Your document volume increases enough that rate limits, queueing, or latency start to matter
A new vendor sends a format your current extraction logic handles poorly
Finance starts requiring new fields, such as line items or cost center tags
You expand into additional languages or currencies
Receipt submissions shift from scans to mobile photos
You change ERP, expense, or AP platforms
Your privacy or retention requirements become stricter
You notice rising exception rates or reviewer workload

A simple revisit checklist helps keep the workflow current:

Review the top five exception reasons from the last quarter.
Inspect a sample of approved invoices and receipts for quiet field errors.
Test whether native PDF extraction can replace OCR for some inputs.
Recheck API throughput, retry behavior, and integration pattern fit.
Audit retention settings and document access controls.
Confirm that exported fields still match downstream system requirements.
Update your representative test set with new real-world document types.

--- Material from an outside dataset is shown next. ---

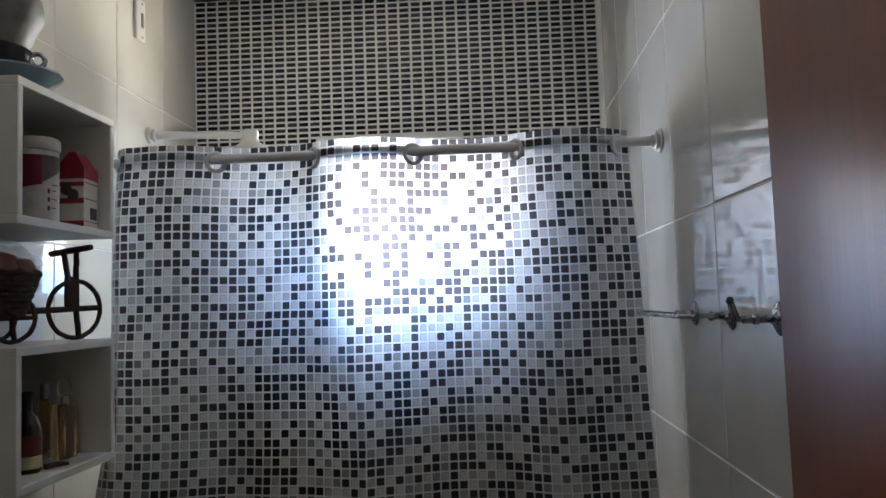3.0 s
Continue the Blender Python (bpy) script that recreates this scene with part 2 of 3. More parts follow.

If you are building from scratch, the best first version is usually modest: a controlled intake process, OCR or native extraction, a handful of required fields, basic validation, a clean exception queue, and a traceable export. That foundation is enough to support accounts payable OCR workflow and receipt handling without overengineering. From there, you can add vendor-specific logic, multilingual support, more advanced reconciliation, and richer analytics only when the workflow proves it needs them.

The enduring principle is simple: treat OCR as one stage in a document processing workflow, not the whole solution. Teams that do this usually get better accuracy, faster review, and a system that is easier to maintain when tools evolve.